Copy the listing below in full and skip every picture.

**GIVEN MATERIAL**.
Begin
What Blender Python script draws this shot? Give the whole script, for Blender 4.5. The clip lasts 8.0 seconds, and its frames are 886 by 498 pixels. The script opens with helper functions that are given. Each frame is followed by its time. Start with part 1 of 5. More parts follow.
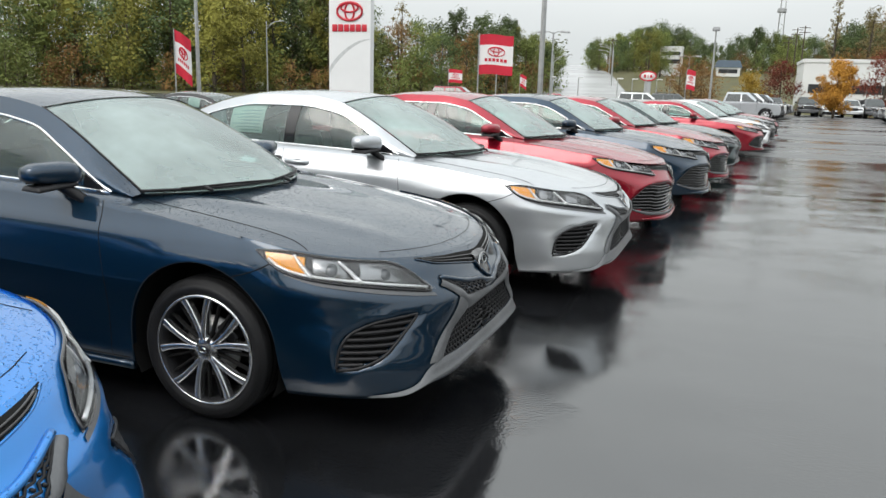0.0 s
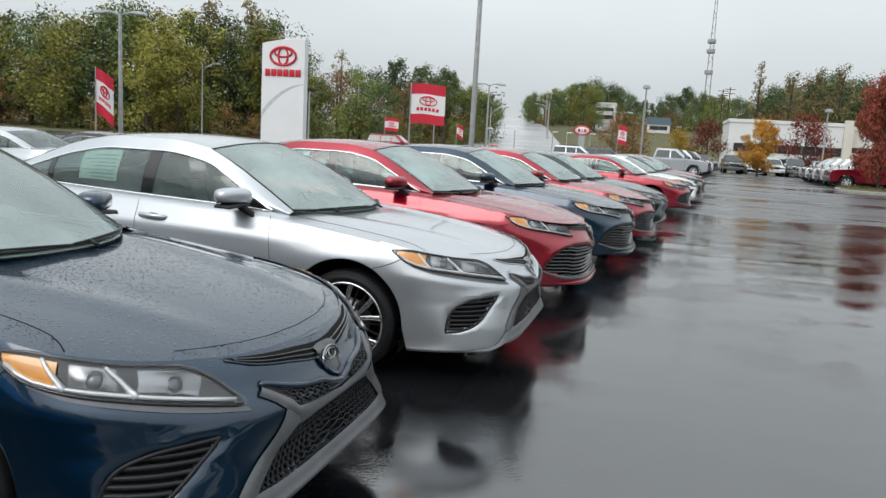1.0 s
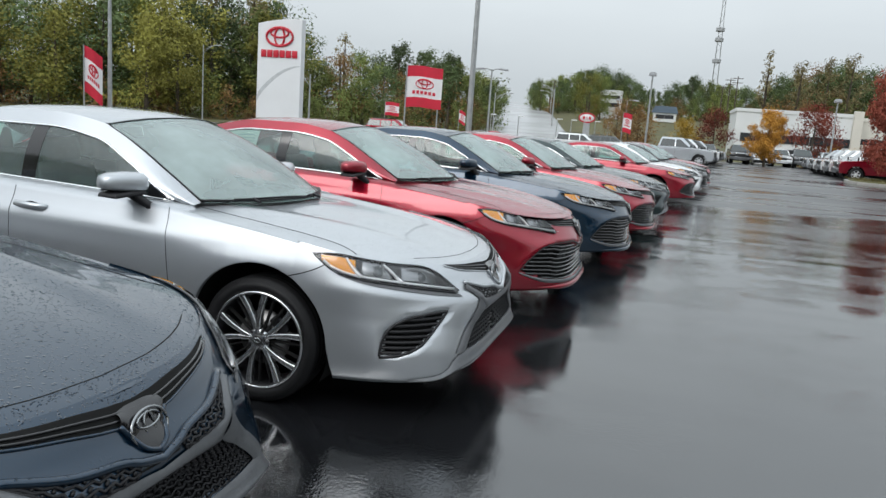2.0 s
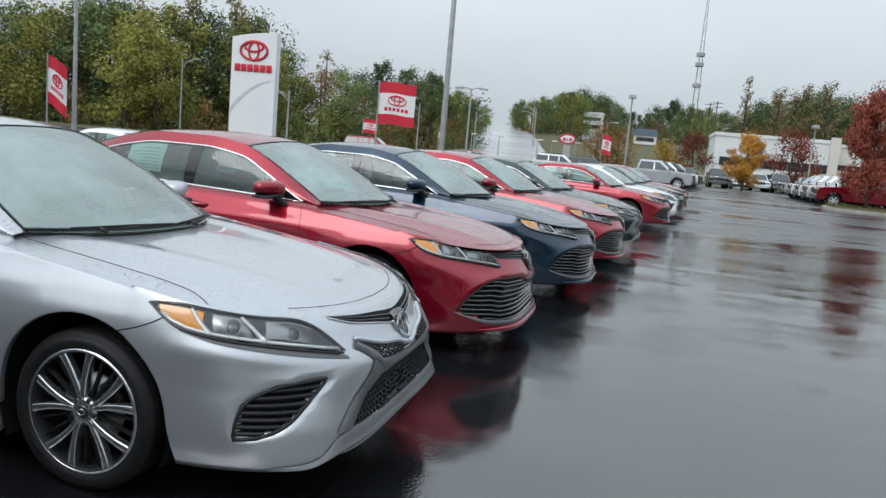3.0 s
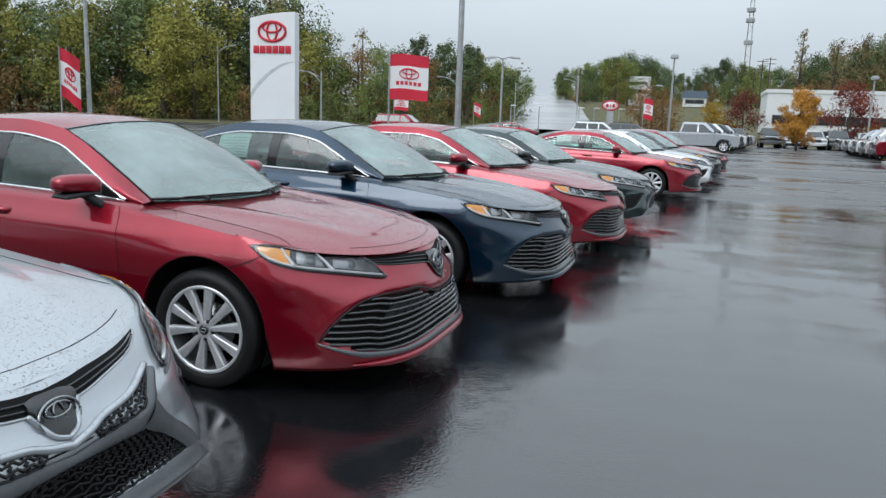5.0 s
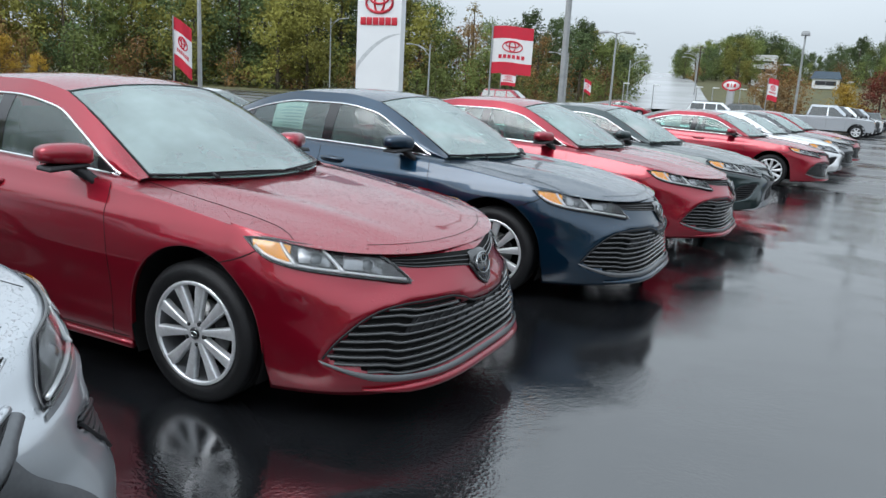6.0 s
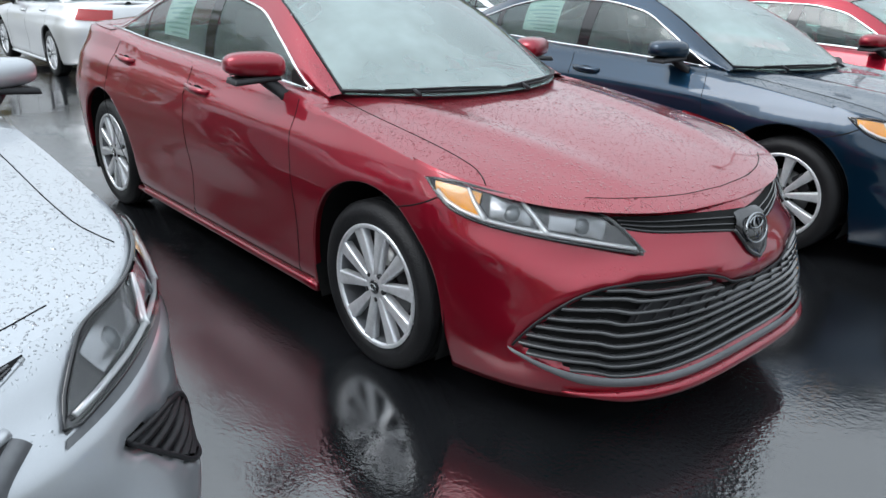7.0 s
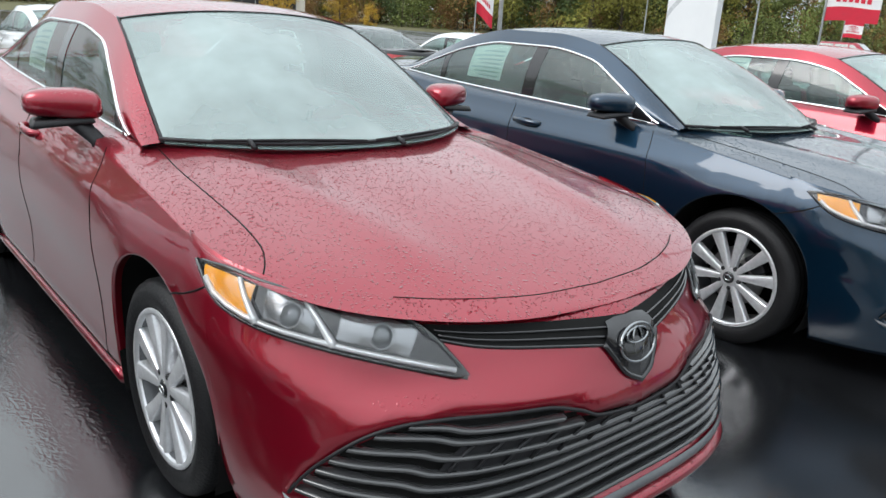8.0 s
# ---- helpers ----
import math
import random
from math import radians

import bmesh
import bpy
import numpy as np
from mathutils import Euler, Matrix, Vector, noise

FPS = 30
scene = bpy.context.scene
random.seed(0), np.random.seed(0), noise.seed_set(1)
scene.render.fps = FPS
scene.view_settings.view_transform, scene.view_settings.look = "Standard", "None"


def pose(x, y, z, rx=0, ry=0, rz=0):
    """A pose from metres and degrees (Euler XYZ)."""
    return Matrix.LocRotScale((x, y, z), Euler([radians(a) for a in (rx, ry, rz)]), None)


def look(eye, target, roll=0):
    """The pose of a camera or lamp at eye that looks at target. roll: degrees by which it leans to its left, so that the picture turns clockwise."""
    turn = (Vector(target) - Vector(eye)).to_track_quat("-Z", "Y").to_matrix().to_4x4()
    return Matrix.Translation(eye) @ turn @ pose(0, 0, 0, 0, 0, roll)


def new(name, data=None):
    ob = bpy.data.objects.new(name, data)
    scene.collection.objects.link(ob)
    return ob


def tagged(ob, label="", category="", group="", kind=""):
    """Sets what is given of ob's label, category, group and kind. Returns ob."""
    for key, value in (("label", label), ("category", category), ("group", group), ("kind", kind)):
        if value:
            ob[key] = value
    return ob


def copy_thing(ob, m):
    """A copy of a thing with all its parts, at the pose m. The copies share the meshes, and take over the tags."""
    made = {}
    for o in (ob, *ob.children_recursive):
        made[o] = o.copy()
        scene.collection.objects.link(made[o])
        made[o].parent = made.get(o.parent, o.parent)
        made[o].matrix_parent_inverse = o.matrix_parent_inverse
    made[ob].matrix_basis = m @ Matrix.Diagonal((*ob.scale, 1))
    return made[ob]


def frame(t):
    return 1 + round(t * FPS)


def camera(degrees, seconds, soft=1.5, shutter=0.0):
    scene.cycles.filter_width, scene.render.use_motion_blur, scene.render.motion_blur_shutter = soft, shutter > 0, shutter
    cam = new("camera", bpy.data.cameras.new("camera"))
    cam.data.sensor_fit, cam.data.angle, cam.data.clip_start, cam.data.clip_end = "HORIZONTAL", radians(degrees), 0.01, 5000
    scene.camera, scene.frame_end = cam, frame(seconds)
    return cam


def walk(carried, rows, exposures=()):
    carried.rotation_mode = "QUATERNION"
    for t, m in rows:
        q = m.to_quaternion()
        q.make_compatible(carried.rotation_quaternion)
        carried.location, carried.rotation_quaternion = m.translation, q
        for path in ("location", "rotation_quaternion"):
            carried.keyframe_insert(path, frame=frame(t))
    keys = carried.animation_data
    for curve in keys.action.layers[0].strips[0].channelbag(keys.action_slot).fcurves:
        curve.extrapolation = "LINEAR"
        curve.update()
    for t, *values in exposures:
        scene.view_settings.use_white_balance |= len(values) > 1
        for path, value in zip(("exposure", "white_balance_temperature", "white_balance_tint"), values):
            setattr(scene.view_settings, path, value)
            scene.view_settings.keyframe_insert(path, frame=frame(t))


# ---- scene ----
cam = camera(60.5, 8.0)
PATH = [
    (0, (-0.027, -0.003, 1.574), (-0.72, 1.824, 1.149), 1.6),
    (0.5, (-0.029, 0.464, 1.57), (-0.722, 2.299, 1.177), 2.2),
    (1, (0.047, 0.914, 1.589), (-0.505, 2.813, 1.293), 3.3),
    (1.2, (0.101, 1.097, 1.601), (-0.486, 2.986, 1.299), 2.6),
    (2.3, (0.098, 2.291, 1.542), (-0.439, 4.189, 1.206), 4.7),
    (2.5, (0.169, 2.489, 1.563), (-0.338, 4.397, 1.239), 4.4),
    (3, (0.231, 2.924, 1.563), (-0.286, 4.835, 1.283), 5.1),
    (3.5, (0.428, 3.447, 1.549), (0.245, 5.424, 1.308), 4.1),
    (4, (0.599, 3.862, 1.586), (0.284, 5.819, 1.313), 2.7),
    (4.2, (0.606, 4.041, 1.562), (0.212, 5.982, 1.286), 3.3),
    (5.3, (0.86, 4.992, 1.57), (0.122, 6.812, 1.192), 1.8),
    (5.5, (0.835, 5.173, 1.541), (0.028, 6.962, 1.156), 2.4),
    (6, (0.791, 5.656, 1.539), (-0.091, 7.4, 1.115), 3.2),
    (6.4, (0.692, 6.048, 1.541), (-0.414, 7.635, 1.034), 0.7),
    (6.5, (0.659, 6.137, 1.54), (-0.524, 7.639, 0.954), 1.1),
    (7, (0.458, 6.524, 1.503), (-0.937, 7.781, 0.814), 1.6),
    (7.5, (0.463, 7.002, 1.499), (-0.976, 8.25, 0.889), 1.7),
    (8, (0.374, 7.429, 1.475), (-1.079, 8.673, 0.89), 3.5),
]
walk(cam, [(t, look(eye, target, roll)) for t, eye, target, roll in PATH],
     [(0.0, 0.42, 6750, 10), (0.5, 0.35, 6650, 10), (1.2, 0.15, 6500, 10), (2.5, 0.12, 6300, 9), (3.5, 0.02, 6150, 9), (4.2, -0.03, 6150, 9), (5.2, 0.17, 6080, 9), (6.0, 0.30, 6080, 9), (6.5, 0.36, 6100, 10), (7.2, 0.48, 6200, 10), (8.0, 0.57, 6400, 10)])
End
**OUTPUT OF THE EXERCISE**.
What Blender Python script draws this shot? Give the whole script, for Blender 4.5. The clip lasts 8.0 seconds, and its frames are 886 by 498 pixels. The script opens with helper functions that are given. Each frame is followed by its time. Start with part 1 of 5. More parts follow.
0.0 s
1.0 s
2.0 s
3.0 s
5.0 s
6.0 s
7.0 s
8.0 s
# ---- helpers ----
import math
import random
from math import radians

import bmesh
import bpy
import numpy as np
from mathutils import Euler, Matrix, Vector, noise

FPS = 30
scene = bpy.context.scene
random.seed(0), np.random.seed(0), noise.seed_set(1)
scene.render.fps = FPS
scene.view_settings.view_transform, scene.view_settings.look = "Standard", "None"


def pose(x, y, z, rx=0, ry=0, rz=0):
    """A pose from metres and degrees (Euler XYZ)."""
    return Matrix.LocRotScale((x, y, z), Euler([radians(a) for a in (rx, ry, rz)]), None)


def look(eye, target, roll=0):
    """The pose of a camera or lamp at eye that looks at target. roll: degrees by which it leans to its left, so that the picture turns clockwise."""
    turn = (Vector(target) - Vector(eye)).to_track_quat("-Z", "Y").to_matrix().to_4x4()
    return Matrix.Translation(eye) @ turn @ pose(0, 0, 0, 0, 0, roll)


def new(name, data=None):
    ob = bpy.data.objects.new(name, data)
    scene.collection.objects.link(ob)
    return ob


def tagged(ob, label="", category="", group="", kind=""):
    """Sets what is given of ob's label, category, group and kind. Returns ob."""
    for key, value in (("label", label), ("category", category), ("group", group), ("kind", kind)):
        if value:
            ob[key] = value
    return ob


def copy_thing(ob, m):
    """A copy of a thing with all its parts, at the pose m. The copies share the meshes, and take over the tags."""
    made = {}
    for o in (ob, *ob.children_recursive):
        made[o] = o.copy()
        scene.collection.objects.link(made[o])
        made[o].parent = made.get(o.parent, o.parent)
        made[o].matrix_parent_inverse = o.matrix_parent_inverse
    made[ob].matrix_basis = m @ Matrix.Diagonal((*ob.scale, 1))
    return made[ob]


def frame(t):
    return 1 + round(t * FPS)


def camera(degrees, seconds, soft=1.5, shutter=0.0):
    scene.cycles.filter_width, scene.render.use_motion_blur, scene.render.motion_blur_shutter = soft, shutter > 0, shutter
    cam = new("camera", bpy.data.cameras.new("camera"))
    cam.data.sensor_fit, cam.data.angle, cam.data.clip_start, cam.data.clip_end = "HORIZONTAL", radians(degrees), 0.01, 5000
    scene.camera, scene.frame_end = cam, frame(seconds)
    return cam


def walk(carried, rows, exposures=()):
    carried.rotation_mode = "QUATERNION"
    for t, m in rows:
        q = m.to_quaternion()
        q.make_compatible(carried.rotation_quaternion)
        carried.location, carried.rotation_quaternion = m.translation, q
        for path in ("location", "rotation_quaternion"):
            carried.keyframe_insert(path, frame=frame(t))
    keys = carried.animation_data
    for curve in keys.action.layers[0].strips[0].channelbag(keys.action_slot).fcurves:
        curve.extrapolation = "LINEAR"
        curve.update()
    for t, *values in exposures:
        scene.view_settings.use_white_balance |= len(values) > 1
        for path, value in zip(("exposure", "white_balance_temperature", "white_balance_tint"), values):
            setattr(scene.view_settings, path, value)
            scene.view_settings.keyframe_insert(path, frame=frame(t))


# ---- scene ----
cam = camera(60.5, 8.0)
PATH = [
    (0, (-0.027, -0.003, 1.574), (-0.72, 1.824, 1.149), 1.6),
    (0.5, (-0.029, 0.464, 1.57), (-0.722, 2.299, 1.177), 2.2),
    (1, (0.047, 0.914, 1.589), (-0.505, 2.813, 1.293), 3.3),
    (1.2, (0.101, 1.097, 1.601), (-0.486, 2.986, 1.299), 2.6),
    (2.3, (0.098, 2.291, 1.542), (-0.439, 4.189, 1.206), 4.7),
    (2.5, (0.169, 2.489, 1.563), (-0.338, 4.397, 1.239), 4.4),
    (3, (0.231, 2.924, 1.563), (-0.286, 4.835, 1.283), 5.1),
    (3.5, (0.428, 3.447, 1.549), (0.245, 5.424, 1.308), 4.1),
    (4, (0.599, 3.862, 1.586), (0.284, 5.819, 1.313), 2.7),
    (4.2, (0.606, 4.041, 1.562), (0.212, 5.982, 1.286), 3.3),
    (5.3, (0.86, 4.992, 1.57), (0.122, 6.812, 1.192), 1.8),
    (5.5, (0.835, 5.173, 1.541), (0.028, 6.962, 1.156), 2.4),
    (6, (0.791, 5.656, 1.539), (-0.091, 7.4, 1.115), 3.2),
    (6.4, (0.692, 6.048, 1.541), (-0.414, 7.635, 1.034), 0.7),
    (6.5, (0.659, 6.137, 1.54), (-0.524, 7.639, 0.954), 1.1),
    (7, (0.458, 6.524, 1.503), (-0.937, 7.781, 0.814), 1.6),
    (7.5, (0.463, 7.002, 1.499), (-0.976, 8.25, 0.889), 1.7),
    (8, (0.374, 7.429, 1.475), (-1.079, 8.673, 0.89), 3.5),
]
walk(cam, [(t, look(eye, target, roll)) for t, eye, target, roll in PATH],
     [(0.0, 0.42, 6750, 10), (0.5, 0.35, 6650, 10), (1.2, 0.15, 6500, 10), (2.5, 0.12, 6300, 9), (3.5, 0.02, 6150, 9), (4.2, -0.03, 6150, 9), (5.2, 0.17, 6080, 9), (6.0, 0.30, 6080, 9), (6.5, 0.36, 6100, 10), (7.2, 0.48, 6200, 10), (8.0, 0.57, 6400, 10)])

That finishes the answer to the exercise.